今週は、世界で活躍する日本人!
ツール・ド・フランス、ジロ・デ・イタリアという、いわゆるグランツールに参戦したサイクルロードレース選手、新城幸也さんのThe Hidden Story。
今や、世界最高峰の自転車レースに参加する新城幸也さんですが、自転車の世界への扉をひらくきっかけは、意外なことでした。
僕は高校卒業後、大学進学を希望していました。
高校時代ハンドボールをやっていたので、それを大学でもやりたいと思って大学進学を目指していたんですね。でも大学受験を失敗しまして、で、じゃあ何やろうかというときに、父親の友人の福島晋一選手がフランスに来て自転車をやらないかと誘ってくれて、その誘いにあまえてというか、誘いにのってフランスで自転車に乗り始めました。
中学高校では、ハンドボールをやっていた新城さん。
自転車レースに参加したのは、たった一度、高校3年のときのツール・ド・沖縄。
しかし、その一度だけの走りを見た福島晋一選手が新城さんをフランスに誘ったのです。
1ヶ月後。 早くも 新城幸也さんは フランスにいました。
2002年の春。 新しい生活が始まりました。
まずは福島晋一選手、弟の康二選手もいて、ふたりが農家の一角に部屋を借りていて、そこに僕も3人目の兄弟として入れてもらって、衣食住をともにさせてもらいました。
フランスノルマンディー地方。
農家の片隅で暮らしながら、地元のチームに所属して年間およそ40の自転車レースに参加。

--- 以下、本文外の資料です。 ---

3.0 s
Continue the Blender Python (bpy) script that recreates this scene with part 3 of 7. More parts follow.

ノルマンディーで2年、その後、トゥールーズに活動拠点を移します。
2006年、プロとして チームと契約を果たしました。
最初はもうレースの速さ、あと200キロ近い距離に苦しめられましたけど、人間の適応力はすごいもので、数をこなすうちに適応していったというか、成績も出るようになりましたね。

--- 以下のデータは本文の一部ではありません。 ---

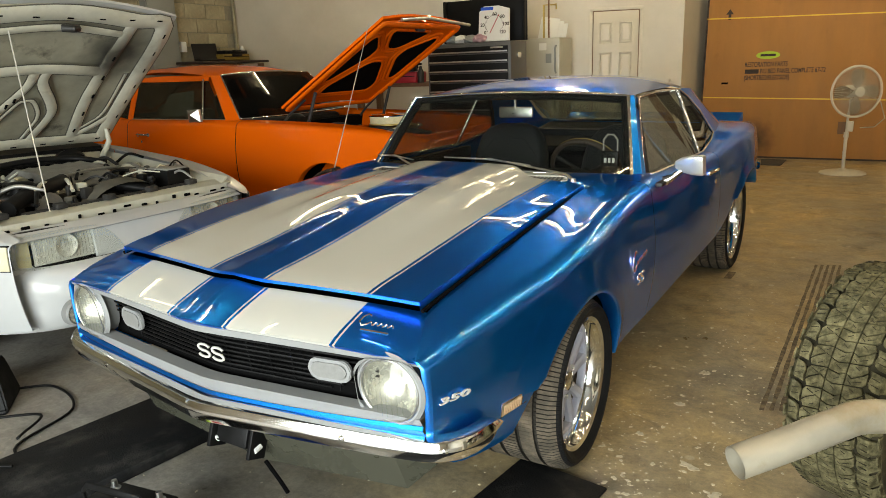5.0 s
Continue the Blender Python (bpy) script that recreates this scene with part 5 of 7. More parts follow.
def white_hatchback():
    t = thing("white_hatchback", pose(-2.50, 0.07, 0, 0, 0, 90), "white hatchback with open hood and dusty engine bay", "car")
    body = new("body")
    body.parent = t
    for s in (-1, 1):
        side_panel("front_fender", MUS, -0.86, 0.69, s, body, WHITECAR)
        side_panel("door", MUS, 0.698, 2.0, s, body, WHITECAR)
        side_panel("quarter_panel", MUS, 2.008, 3.4, s, body, WHITECAR)
        arch_lip(MUS, 0, s, body, WHITECAR)
        arch_lip(MUS, 1, s, body, WHITECAR)
        strip("body_moulding", [V(s * (MUS["X"](y) + 0.006), y, 0.50) for y in (0.38, 0.69, 1.2, 2.0)], 0.018, material("grey_moulding", (0.42, 0.44, 0.46), 0.5), body)
    bm = B()
    box(bm, (0, 1.5, 0.36), (1.6, 1.6, 0.2))
    box(bm, (0, 0.68, 0.62), (1.5, 0.1, 0.55))
    box(bm, (0, 2.6, 0.5), (0.9, 1.5, 0.5))
    part("underbody", bm, MATT, body)
    # front fascia
    bm = B()
    rows = []
    for z, d in ((0.555, 0.0), (0.55, -0.03), (0.535, -0.07), (0.51, -0.10), (0.47, -0.12), (0.42, -0.13), (0.40, -0.12), (0.34, -0.11), (0.27, -0.09), (0.24, -0.04)):
        row = []
        for k in range(25):
            u = -1 + k / 12
            e = abs(u) ** 5
            row.append(V(u * 0.79, -0.83 + d * (1 - 0.75 * e) + 0.30 * e - 0.06 * (1 - u * u), z))
        rows.append(row)
    grid(bm, rows)
    part("front_bumper_cover", bm, WHITECAR, t, "white plastic bumper cover", sharp=40)
    for s in (-1, 1):
        fog = new("fog_lamp")
        fog.parent = t
        bm = B()
        lathe(bm, [(0.066, 0.03), (0.064, -0.005), (0.055, -0.012), (0.052, -0.004)], (s * 0.53, -1.00, 0.345), 32, "y")
        part("bezel", bm, ARGENT, fog)
        bm = B()
        lathe(bm, [(0.0, -0.014), (0.03, -0.011), (0.053, -0.002)], (s * 0.53, -1.00, 0.345), 32, "y")
        part("lens", bm, CLEARLAMP, fog)
        # lamps
        hl = new("headlight")
        hl.parent = t

        def front(x):
            return -0.868 + 0.03 * (x / 0.6) ** 2 + 0.045 * max(0.0, (x - 0.58) / 0.17) ** 2

        def lamp(name, x0, x1, bottom, top, back, mat, label="", thick=0.006):
            bm = B()
            rows = []
            for k in range(9):
                x = x0 + (x1 - x0) * k / 8
                b, c = bottom(x), top(x)
                rows.append([V(s * x, front(x) + back + 0.05 * (z - 0.64) ** 2 * 10 + 0.10 * max(0, z - 0.64), z) for z in [b + (c - b) * j / 5 for j in range(6)]])
            slab(bm, rows, (0, thick, 0))
            return part(name, bm, mat, hl, label)
        low = smooth_curve((0.15, 0.556), (0.29, 0.551), (0.60, 0.553), (0.755, 0.590))
        high = smooth_curve((0.15, 0.575), (0.22, 0.665), (0.29, 0.712), (0.45, 0.722), (0.60, 0.724), (0.70, 0.718), (0.755, 0.690))
        lamp("lamp_bed", 0.145, 0.760, lambda x: low(x) - 0.008, lambda x: high(x) + 0.008, 0.050, BLACK, thick=0.02)
        for x0, x1, mat, lb in ((0.155, 0.283, LAMPGLASS, "bright inner lamp reflector"), (0.297, 0.588, LAMPGLASS, "bright lamp reflector"), (0.602, 0.750, MARKERLENS, "yellowed corner marker")):
            lamp("reflector", x0, x1, lambda x: low(x) + 0.010, lambda x: high(x) - 0.010, 0.036, mat, lb)
            lamp("lamp_lens", x0 - 0.004, x1 + 0.004, low, high, 0.0, LENS, "clear lamp lens").visible_shadow = False
        for k in range(17):
            x = 0.310 + 0.0166 * k
            strip("lens_flute", [V(s * x, front(x) + 0.026, 0.575), V(s * x, front(x) + 0.024, 0.64), V(s * x, front(x) + 0.034, 0.70)], 0.0012, CLEARLAMP, hl, seg=5)
        bm = B()
        lathe(bm, [(0.0, 0.02), (0.03, 0.012), (0.052, -0.006), (0.056, -0.008)], (s * 0.44, front(0.44) + 0.024, 0.638), 28, "y")
        part("reflector_bowl", bm, LAMPGLASS, hl)
        for name, mat, off, pad in (("marker_seal", BLACK, 0.003, 0.006), ("corner_marker", MARKERLENS, 0.007, 0.0)):
            bm = B()
            rows = []
            for k in range(9):
                f = k / 8
                y = -0.855 + (0.150 + pad) * f
                half = (0.056 + pad) * math.sqrt(max(0.02, 1 - f ** 3))
                mid = 0.640 + 0.012 * f
                rows.append([V(s * (side_point(MUS, y, z) + off), y, z) for z in [mid - half + 2 * half * j / 5 for j in range(6)]])
            slab(bm, rows, (-s * 0.012, 0, 0))
            part(name, bm, mat, hl, "yellowed corner marker" if pad == 0 else "")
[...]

ステージレースといって、毎日1週間走るレースも増えたので、イタリアも行きましたし、スペインも行って、ベルギーも行きましたね。
転機が訪れたのは、2008年のシーズンが終わるころ。
フランスのBbox Bouygues Telecomというチームへの移籍が決まったのです。

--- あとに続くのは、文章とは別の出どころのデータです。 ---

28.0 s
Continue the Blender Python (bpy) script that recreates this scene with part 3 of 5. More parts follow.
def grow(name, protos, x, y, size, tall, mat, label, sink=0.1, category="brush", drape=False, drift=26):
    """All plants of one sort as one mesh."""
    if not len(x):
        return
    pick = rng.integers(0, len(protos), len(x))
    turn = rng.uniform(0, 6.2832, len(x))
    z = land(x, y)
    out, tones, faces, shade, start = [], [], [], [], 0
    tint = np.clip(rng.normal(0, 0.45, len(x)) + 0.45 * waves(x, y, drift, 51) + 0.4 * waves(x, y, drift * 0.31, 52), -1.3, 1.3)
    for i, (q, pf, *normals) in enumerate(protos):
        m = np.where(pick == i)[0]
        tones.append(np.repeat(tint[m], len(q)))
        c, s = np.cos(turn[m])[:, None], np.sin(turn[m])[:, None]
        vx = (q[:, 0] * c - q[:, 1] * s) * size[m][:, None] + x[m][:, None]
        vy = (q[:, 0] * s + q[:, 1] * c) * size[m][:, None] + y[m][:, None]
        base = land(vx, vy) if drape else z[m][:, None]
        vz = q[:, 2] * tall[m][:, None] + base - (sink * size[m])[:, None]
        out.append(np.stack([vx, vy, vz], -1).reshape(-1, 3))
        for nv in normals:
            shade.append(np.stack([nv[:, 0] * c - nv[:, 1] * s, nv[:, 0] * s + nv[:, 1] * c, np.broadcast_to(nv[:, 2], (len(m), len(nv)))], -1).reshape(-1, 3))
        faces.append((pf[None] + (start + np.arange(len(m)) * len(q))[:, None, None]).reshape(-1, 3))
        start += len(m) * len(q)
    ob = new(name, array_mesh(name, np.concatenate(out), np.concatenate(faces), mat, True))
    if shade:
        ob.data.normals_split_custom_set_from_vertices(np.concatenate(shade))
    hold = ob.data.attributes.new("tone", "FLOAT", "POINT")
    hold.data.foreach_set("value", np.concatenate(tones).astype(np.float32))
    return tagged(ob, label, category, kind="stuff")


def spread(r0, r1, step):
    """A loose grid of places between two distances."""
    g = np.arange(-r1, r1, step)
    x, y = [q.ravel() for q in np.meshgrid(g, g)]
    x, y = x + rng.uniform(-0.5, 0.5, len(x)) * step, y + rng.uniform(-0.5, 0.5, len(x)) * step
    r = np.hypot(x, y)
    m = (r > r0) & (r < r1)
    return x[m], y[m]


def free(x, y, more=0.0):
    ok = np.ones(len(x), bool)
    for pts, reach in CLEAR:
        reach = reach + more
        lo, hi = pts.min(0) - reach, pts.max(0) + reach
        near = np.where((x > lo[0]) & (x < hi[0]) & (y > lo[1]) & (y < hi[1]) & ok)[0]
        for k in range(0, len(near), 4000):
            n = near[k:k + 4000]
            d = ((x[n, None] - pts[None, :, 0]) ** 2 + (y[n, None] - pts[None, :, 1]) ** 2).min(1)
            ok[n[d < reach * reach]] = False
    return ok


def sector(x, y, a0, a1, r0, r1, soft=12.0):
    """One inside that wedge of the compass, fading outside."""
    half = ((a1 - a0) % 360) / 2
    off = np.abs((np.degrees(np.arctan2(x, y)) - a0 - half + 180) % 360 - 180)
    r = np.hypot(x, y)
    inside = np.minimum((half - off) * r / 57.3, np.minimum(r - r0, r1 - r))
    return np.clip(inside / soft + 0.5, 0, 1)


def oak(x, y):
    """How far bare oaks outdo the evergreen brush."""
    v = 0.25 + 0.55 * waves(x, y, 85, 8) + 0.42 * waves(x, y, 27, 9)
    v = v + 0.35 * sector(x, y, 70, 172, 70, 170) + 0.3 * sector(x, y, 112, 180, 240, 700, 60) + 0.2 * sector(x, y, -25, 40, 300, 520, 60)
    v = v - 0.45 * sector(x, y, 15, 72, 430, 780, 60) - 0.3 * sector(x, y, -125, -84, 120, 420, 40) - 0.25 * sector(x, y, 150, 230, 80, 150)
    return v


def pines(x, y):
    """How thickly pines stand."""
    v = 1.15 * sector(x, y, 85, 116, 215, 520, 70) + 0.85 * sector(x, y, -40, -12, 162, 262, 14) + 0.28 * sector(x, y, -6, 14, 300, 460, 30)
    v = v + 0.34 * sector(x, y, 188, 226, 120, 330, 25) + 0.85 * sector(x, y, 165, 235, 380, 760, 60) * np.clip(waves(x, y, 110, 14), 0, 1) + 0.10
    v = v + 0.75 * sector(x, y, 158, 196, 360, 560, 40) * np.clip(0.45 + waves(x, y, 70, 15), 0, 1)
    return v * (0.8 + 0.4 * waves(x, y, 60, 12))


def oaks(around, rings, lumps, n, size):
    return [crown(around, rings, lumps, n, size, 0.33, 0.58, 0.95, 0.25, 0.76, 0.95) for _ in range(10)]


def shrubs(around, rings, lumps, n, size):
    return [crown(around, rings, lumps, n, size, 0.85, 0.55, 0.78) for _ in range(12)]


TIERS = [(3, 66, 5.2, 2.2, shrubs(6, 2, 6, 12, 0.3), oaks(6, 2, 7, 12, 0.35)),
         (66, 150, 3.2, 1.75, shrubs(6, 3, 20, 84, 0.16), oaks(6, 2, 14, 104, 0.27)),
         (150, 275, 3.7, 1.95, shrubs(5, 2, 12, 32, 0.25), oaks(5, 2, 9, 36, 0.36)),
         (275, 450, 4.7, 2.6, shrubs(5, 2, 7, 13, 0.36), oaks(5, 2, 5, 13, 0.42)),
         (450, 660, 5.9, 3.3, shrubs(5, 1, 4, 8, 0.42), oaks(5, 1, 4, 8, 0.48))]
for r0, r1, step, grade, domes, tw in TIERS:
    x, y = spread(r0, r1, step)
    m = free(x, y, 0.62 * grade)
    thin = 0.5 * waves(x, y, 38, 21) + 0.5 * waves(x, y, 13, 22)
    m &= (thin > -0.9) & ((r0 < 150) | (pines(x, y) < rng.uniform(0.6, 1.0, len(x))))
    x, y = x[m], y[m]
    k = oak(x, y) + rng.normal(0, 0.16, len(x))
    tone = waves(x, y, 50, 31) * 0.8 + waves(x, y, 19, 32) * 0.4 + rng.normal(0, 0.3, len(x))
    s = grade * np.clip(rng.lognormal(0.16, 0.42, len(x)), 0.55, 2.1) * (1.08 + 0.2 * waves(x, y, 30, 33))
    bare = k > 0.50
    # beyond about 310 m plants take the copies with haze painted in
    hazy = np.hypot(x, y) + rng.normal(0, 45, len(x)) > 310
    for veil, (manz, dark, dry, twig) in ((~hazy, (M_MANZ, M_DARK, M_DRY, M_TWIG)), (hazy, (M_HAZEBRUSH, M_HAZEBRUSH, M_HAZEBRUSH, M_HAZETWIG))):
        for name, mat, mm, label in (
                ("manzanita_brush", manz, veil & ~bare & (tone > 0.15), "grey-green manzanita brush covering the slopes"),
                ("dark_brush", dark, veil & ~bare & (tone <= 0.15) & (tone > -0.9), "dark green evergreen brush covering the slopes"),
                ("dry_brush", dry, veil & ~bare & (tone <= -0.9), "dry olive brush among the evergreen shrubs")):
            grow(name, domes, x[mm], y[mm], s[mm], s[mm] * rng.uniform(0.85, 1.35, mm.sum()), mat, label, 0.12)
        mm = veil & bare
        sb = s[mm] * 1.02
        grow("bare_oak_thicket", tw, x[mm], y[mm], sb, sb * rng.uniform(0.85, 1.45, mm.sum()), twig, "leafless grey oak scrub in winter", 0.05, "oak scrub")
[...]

ツール・ド・フランス出場へ向け、新城幸也選手は、いよいよ大きな一歩を踏み出しました。
2009年。 フランスのBbox Bouygues Telecomというチームでツール・ド・フランスへの出場が決まります。
チームメイト25人のなかから9人のメンバーに選ばれたのです。
もうドキドキで、でもいつもと変わらないレースという感じでしたね。
スタッフだったりメンバーは一緒なので、いつも参加するレースと変わんないなと思ったんですけど、いざ始まってみると、お客さんの数だったり、レースの規模があまりにも大きくて、それには驚きでしたね。
初めて体験する3週間におよぶレース。
新城選手いわく、「思ったような走りはできなかった」。
しかし、その経験を活かし、今年は、もうひとつのビッグレース、ジロ・デ・イタリアにも参加。
さらに、2度目のツール・ド・フランスにも出場しました。
全体的には最初のほう、僕らのチームはいい走りはなかったんですが、僕はチームメイトを助けることをしたり、あとは中盤からは、山岳賞というツールドフランスの山岳王を決定する、登りに強い選手が着るジャージがあるんですが、そのジャージを着る選手がチームから出たので、そのお手伝いをしたりとか……最後のほうではチーム名とふたりが優勝するという、僕らのチームとしては最高の結果でしたね。
やっぱりエースのために走るというのは、自転車レースの醍醐味というか、アシストも評価してもらえるので、自分が勝てなくてもチームメイトが勝てば、自分も評価されますし、そういう面では、自分の結果はなかったですけど、すごい楽しいレースでしたね。
チームメイトの喜びは、自分の喜びである。
お互いがお互いを助けるのが、自転車レースなのです。
毎日21日間いつも元気なわけじゃないんで「今日は誰かが誰かを助け、今日は僕が誰かを助け」という、持ちつ持たれつですね。
その日、コースによって得意な選手、不得意な選手があるので、監督が「今日は彼が調子がいので、彼のために走ろう」と、そういうことになりますね。
新城幸也選手、26歳。
最後に、これまでに直面した「壁」について伺いました。
僕は、壁だったことは思いつかないですね。
僕はもちろん、フランスに来ることは、福島選手が助けてくれて、回りの人に助けられてここまで来たので、僕が苦労したなっていうのは特にないんですよね。回りの人に恵まれたということですかね。
もう本当に人間くさい競技なんで、エースのために働いて働いて働くというのが自転車競技なので、僕は回りの人に助けられてここまできました。
「回りの人に助けられてここまできた」 そう語る新城選手。
誰かのために走るのが、自転車競技。 回りを活かし、自分を活かす。
それは、チームのつながりが大きな力となる競技なのです。